Leroy Davis, Associate Professor Emeritus, (B.A., Howard University, 1976; M.A., 1978; Ph.D., Kent State University, 1990); 20th Century African American and American history, 20th Century African Diaspora. Co-author, African Experience in Community Development: The Continuing Struggle in Africa and the Americas, Vols. I, II; author of A Clashing of the Soul: John Hope and the Dilemma of African American Leadership and Black Education in the Early 20th Century(1998).

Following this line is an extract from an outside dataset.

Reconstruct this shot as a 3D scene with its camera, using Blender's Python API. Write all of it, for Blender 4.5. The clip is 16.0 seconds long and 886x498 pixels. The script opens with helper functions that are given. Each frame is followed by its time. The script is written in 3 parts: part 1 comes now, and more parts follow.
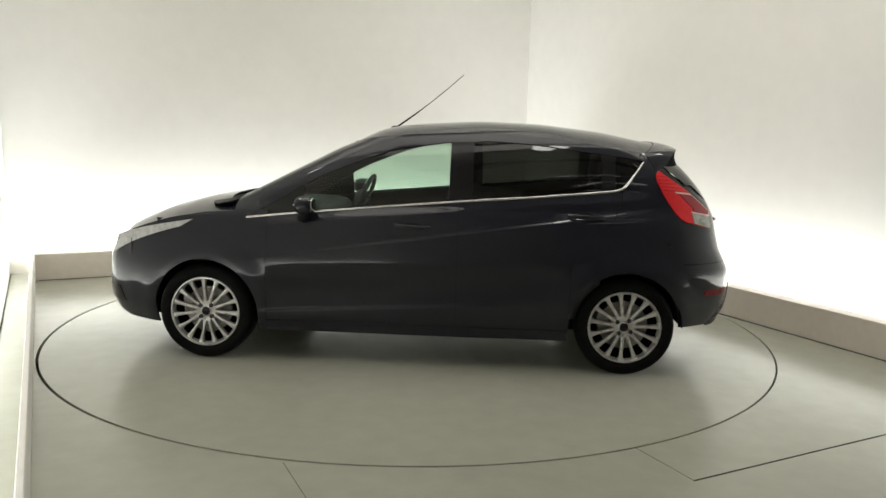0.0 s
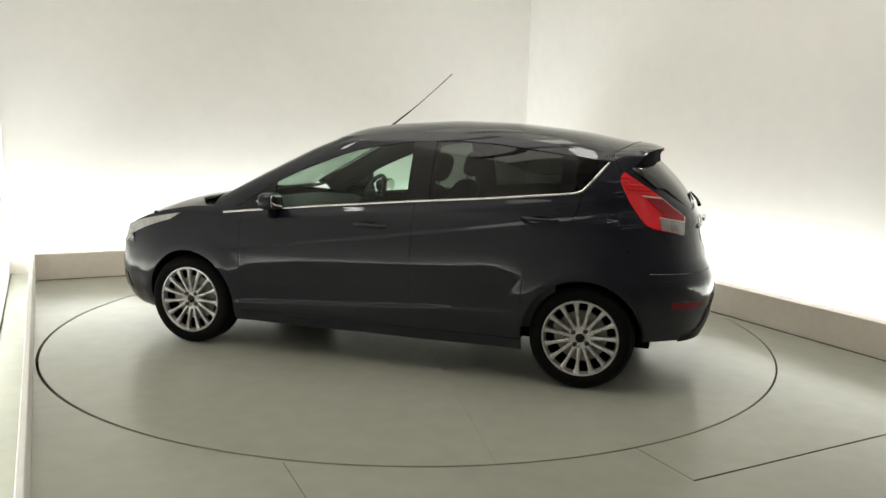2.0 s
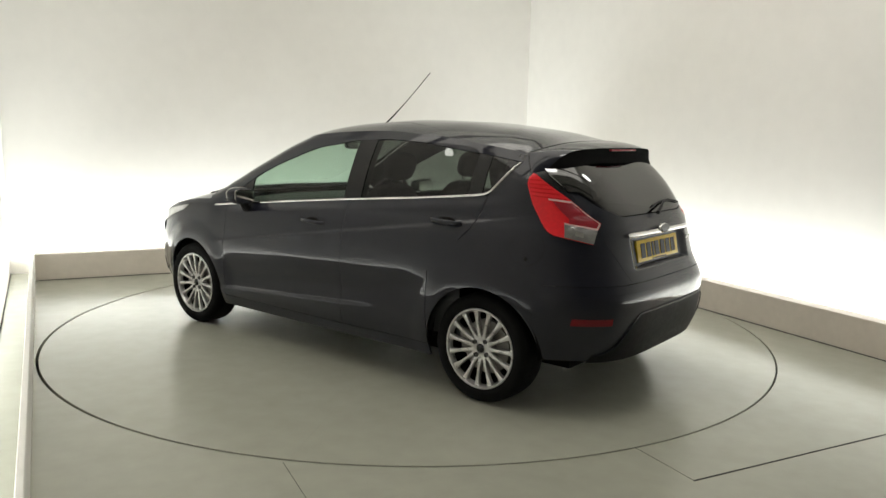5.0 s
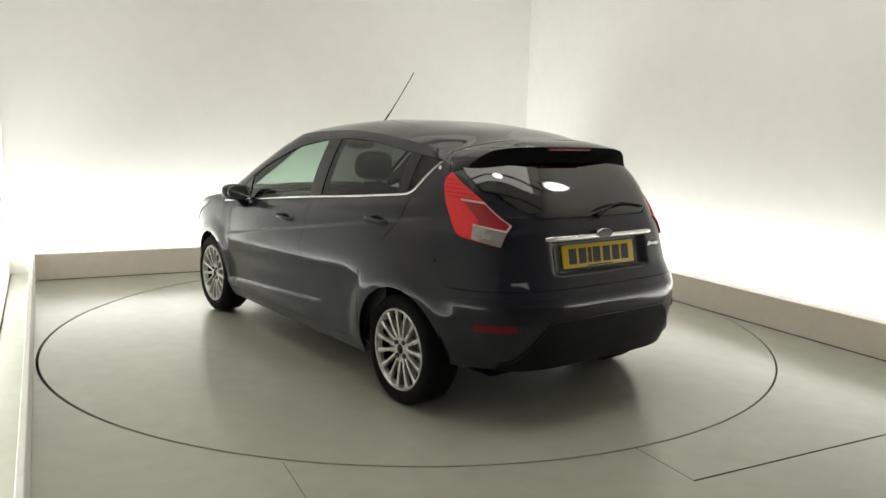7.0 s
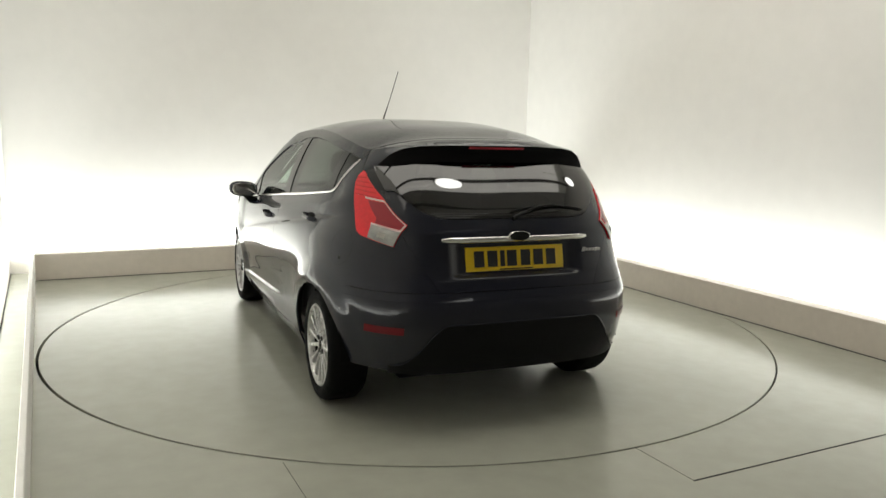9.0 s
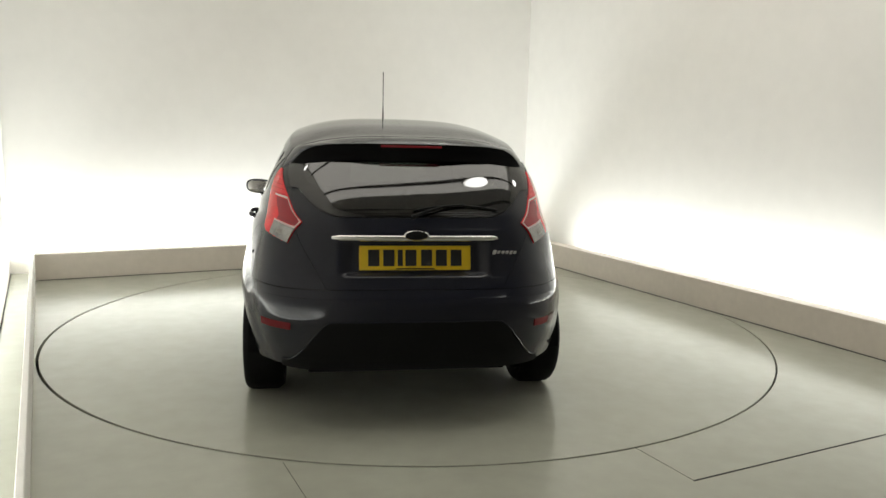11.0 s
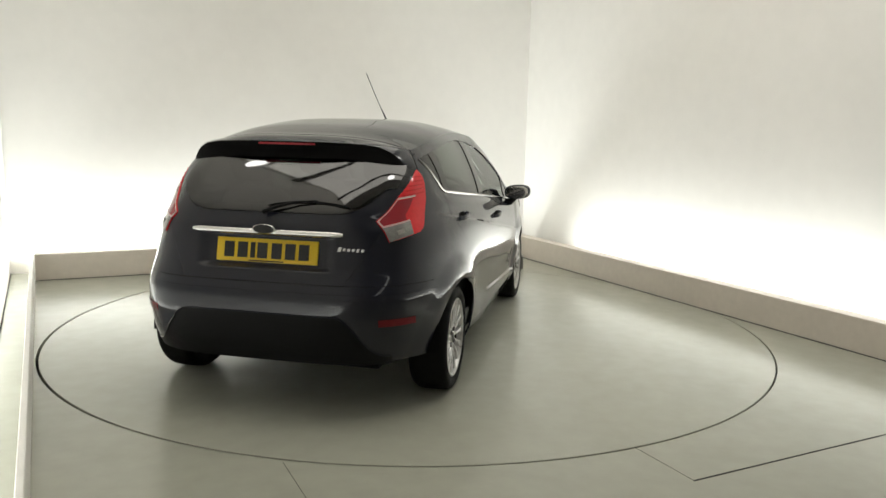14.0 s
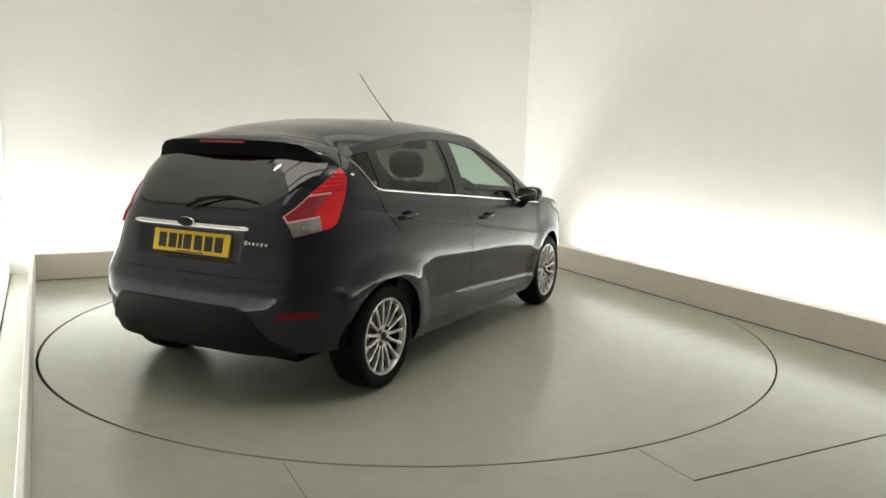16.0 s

I am especially interested in cross-cultural experiences of people of African descent throughout the African Diaspora. My present project is the life history or biography of Mariamne Samad, an 80 year-old black cultural nationalist born into the Garvey Movement (both of her parents were Garveyites) in Harlem, New York. In addition to Harlem in the U.S., her life experiences include family connections to Sierra Leone in West Africa, Georgetown, Guyana, in South America, and Kingston, Jamaica (where she still resides) in the Caribbean. I am very interested in immigrant and emigrant identities as they adjust to racial realities in different geographical spaces, and how issues of intraracial class, color, and gender factor into interactions between nationals and expatriates in various African and African Diaspora societies.

Education

  • BA, Howard University, 1976.
  • MA, Howard University, 1978.
  • PhD, Kent State University, 1988.